Dogged

Alan Cumming loves his dog.

The pansexual Scottish actor who achieved celebrity in the Broadway revival of Cabaret, and whose film credits include The Anniversary Party (a total downer) and Spice World (it spiced up our life), has now written a book, Tommy’s Tale, and was in town last week to promote it. He brought his dog with him.

He didn’t just bring her with him into town (he came down from Vancouver with the dog, a boyfriend, and Sir Ian McKellen in tow) but with him to a reading. The collie-German shepherd mix, whose name is Honey, walked into Bailey/Coy Books last Saturday night minutes before 7 p.m., three feet ahead of her famous owner.

At one point during the reading, Cumming picked up Honey (not a small dog) and cradled her in his arms (he’s not a big guy), and then, to the Nightstand’s horror, kissed her. The regal Sir Ian McKellen, standing near the door at the back, turned to the person standing next to him and said, “Shameless.”

Cumming and McKellen are both in the X-Men 2, currently filming in Vancouver, and ended the night together at Blu. (“My god, I kick ass,” Cumming said later about his role, as Nightcrawler, in X-Men 2. “The other day, I killed a man by flicking him against the wall with my tail.”)

There’s really very little to say about Cumming’s book (you understand) except that it deals with a youngish, faggoty Londoner who is forced to decide whether he wants to give it all up (sex, ecstasy, etc.) and become a father, and, of note, those same issues have been on Mr.
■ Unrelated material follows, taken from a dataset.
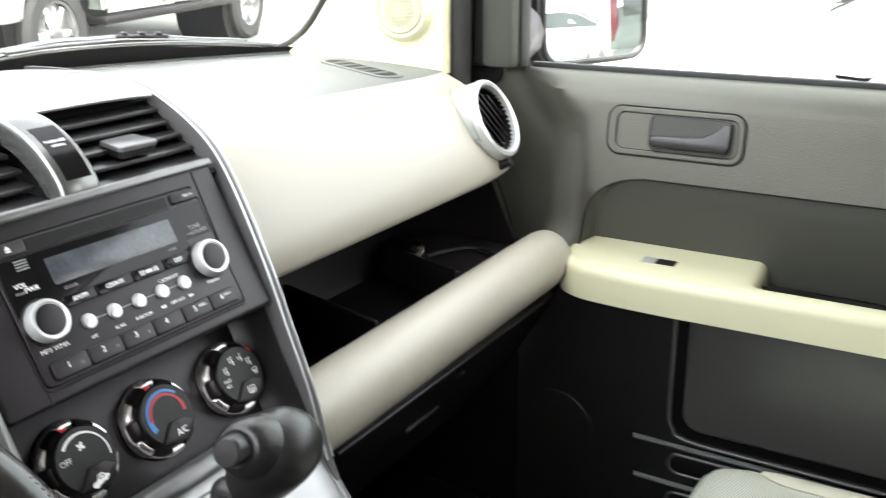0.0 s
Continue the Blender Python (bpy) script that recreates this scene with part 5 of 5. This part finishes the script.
def far_things():
    b = thing("low_building", on_ground(62.5, 39, -58), "long cream and orange shop building with dark windows far off", "building")
    part("wall", box((150, 8, 7.0), (0, 4, 3.5)), WALLPAINT, b, "cream wall")
    part("roof", box((152, 9, 0.5), (0, 4, 7.2), 0.05), DOORGREY, b)
    win = part("window", box((3.0, 0.25, 2.3), (0, 0, 0), 0.03), CARGLASS, b, "dark shop window", m=pose(-72, -0.05, 1.75))
    bay = part("wall_panel", box((3.2, 0.3, 7.0), (0, 0, 0), 0.03), ORANGE, b, "orange wall panel", m=pose(-69, 0, 3.5))
    col = part("column", box((0.7, 0.7, 7.0), (0, 0, 0), 0.05), WHITEPAINT, b, "white column", m=pose(-66.8, -0.2, 3.5))
    bar = part("window_bar", box((0.14, 0.3, 2.3), (0, 0, 0), 0.01), WALLPAINT, b, m=pose(-72.6, -0.08, 1.75))
    for k in range(1, 24):
        share(win, pose(-72 + 6 * k, -0.05, 1.75))
        share(bar, pose(-72.6 + 6 * k, -0.08, 1.75))
        if k % 3 != 1:
            share(bay, pose(-69 + 6 * k, 0, 3.5))
        share(col, pose(-66.8 + 6 * k, -0.2, 3.5))
    rnd = random.Random(4)
    for k in range(11):
        bush = bmesh.new()
        for j in range(150):
            a, e, r = rnd.uniform(0, 6.28), rnd.uniform(0, 1.5), rnd.uniform(0.5, 1.0)
            p = Vector((math.cos(a) * math.cos(e), math.sin(a) * math.cos(e), math.sin(e))) * r
            bmesh.ops.create_icosphere(bush, subdivisions=1, radius=rnd.uniform(0.09, 0.22), matrix=Matrix.Translation((p.x * 1.3, p.y * 1.1, p.z * 0.8)))
        t = -13.0 + 2.9 * k + rnd.uniform(-0.4, 0.4)
        s = part("shrub", bush, LEAF, m=on_ground(58.5 + 0.53 * t, 36.5 - 0.848 * t, 40 * k))
        tagged(s, "rounded green clipped shrub by the road", "shrub", "roadside shrubs")
    p = thing("sign_post", on_ground(21.9, 17.95), "thin red post at the corner of the grass", "post")
    part("post", tube([(0, 0, 0), (0, 0, 3.2)], 0.035, 8), POLE, p)
    s = thing("banner", on_ground(22.22, 17.62, -44), "low blue white and red banner board on the grass", "banner")
    part("board", box((1.0, 0.03, 0.32), (0, 0, 0.34), 0.004), WHITEPAINT, s)
    part("blue_field", box((0.34, 0.034, 0.322), (-0.25, 0, 0.34), 0.004), BLUE, s)
    part("red_field", box((0.28, 0.034, 0.322), (0.36, 0, 0.34), 0.004), RED, s)
    part("top_rail", box((1.02, 0.04, 0.03), (0, 0, 0.51), 0.004), RED, s)
    for x in (-0.45, 0.45):
        part("leg", tube([(x, 0, 0), (x, 0, 0.50)], 0.015, 6), POLE, s)


def cars():
    saloon(on_ground(26.6, 10.1, 93), REDPAINT, "shiny red saloon parked in a row")
    saloon(on_ground(31.2, 6.9, 93), WHITEPAINT, "white saloon parked behind a red one")
    saloon(on_ground(20.4, 10.1, 95), WHITEPAINT, "white saloon with dark roof edge at the front of the row")
    saloon(on_ground(33.5, 13.5, 93), WHITEPAINT, "white saloon in the second row of parked cars")
    saloon(on_ground(45.8, 39.85, 185), BLUEPAINT, "blue pick-up shaped car parked across the road", TAIL, 0.3)
    n = saloon(on_ground(3.6, -0.9, 90), WHITEPAINT, "white car parked in the next bay")
    sm = part("side_mirror", box((0.16, 0.24, 0.17), (0.87, 1.02, 0.95), 0.04, 3), WHITEPAINT, n)
    part("mirror_foot", box((0.10, 0.16, 0.03), (0.87, 0.95, 0.86), 0.01), DEEP, sm)
    part("wiper", tube([(1.0, 0.5, 1.06), (1.12, -0.3, 1.02)], 0.012, 6), RUBBER, n)
    saloon(on_ground(8.52, -15.36, -72.5), GREENPAINT, "grey green tall hatchback parked behind", TAIL, 0.32)
    saloon(on_ground(9.1, -21.5, 10), WHITEPAINT, "white saloon parked further behind")



ground()
cabin()
LOW = windscreen()
pillar()
dashboard(LOW)
coin()
door()
side_mirror()
wipers()
stack()
radio()
for q, kind in ((-0.0705, "fan"), (0.0035, "temp"), (0.0825, "mode")):
    dial(q, kind)
console()
column()
shifter()
steering_wheel()
seat()
floor_mat()
suv()
cars()
far_things()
Cumming’s mind.

The book is licentious (“His cock bobbed around a bit as he talked”) and filthy (“Peeing, like shaving, is hard: There’s a lot to it”) and off-limits to Cumming’s mom: “I begged her not to read it,” Cumming said. His reason is that the book deals with “sex and other things that I don’t want to have the responsibility of her knowing.” For example: “I never want to have a chat with her about rimming.”

When asked by someone in the audience about the difficulties of writing a novel, Cumming (who, in his own words, had recently enjoyed “some B.C. pot”) said that if you stop writing for a while, “you have to come back and read the 200 pages [you’ve already written]. That’s really difficult for me.”
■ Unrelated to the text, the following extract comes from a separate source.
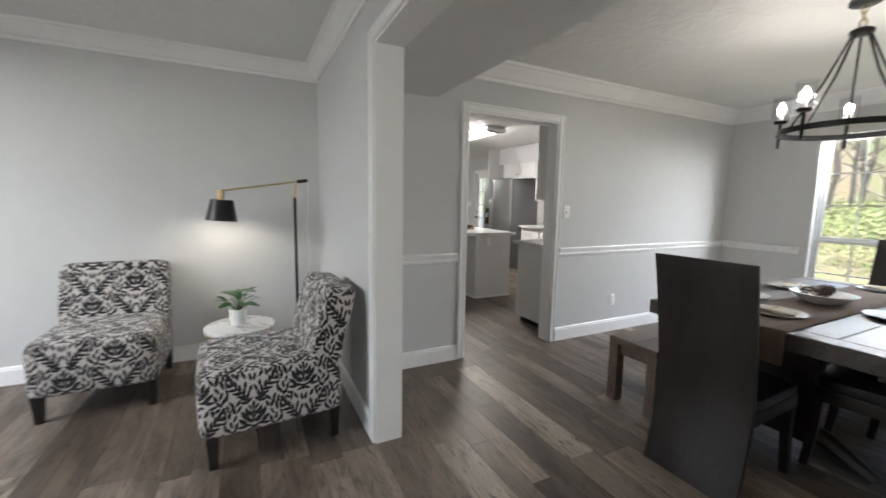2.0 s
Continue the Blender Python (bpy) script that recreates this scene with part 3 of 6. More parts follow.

As for literary inspiration, he said Sunday morning over coffee, “I always like books [in which] you feel like you’re in the character’s head. And you enter their reality so much, you become a little derailed yourself.” He cited as examples The Catcher in the Rye, The Trick Is to Keep Breathing, and something else (he has a thick accent; the trick is to catch what you can).

He talked about the drawbacks of being in movies (“You have to have your hair in a certain style for a period of time, even if you don’t want to,” he said, running his hands through his hair, which he says has been “dyed to fuck”) and the merits of writing books (“I wanted to feel more independent and in control of my art”), and then the conversation derailed and he started talking about Honey again. He likes to point out that he saved her from near death at the New York City pound and “a year later she was in Hollywood, staying at the Chateau Marmont, going to her first Hollywood meeting.” He brings her to those, too.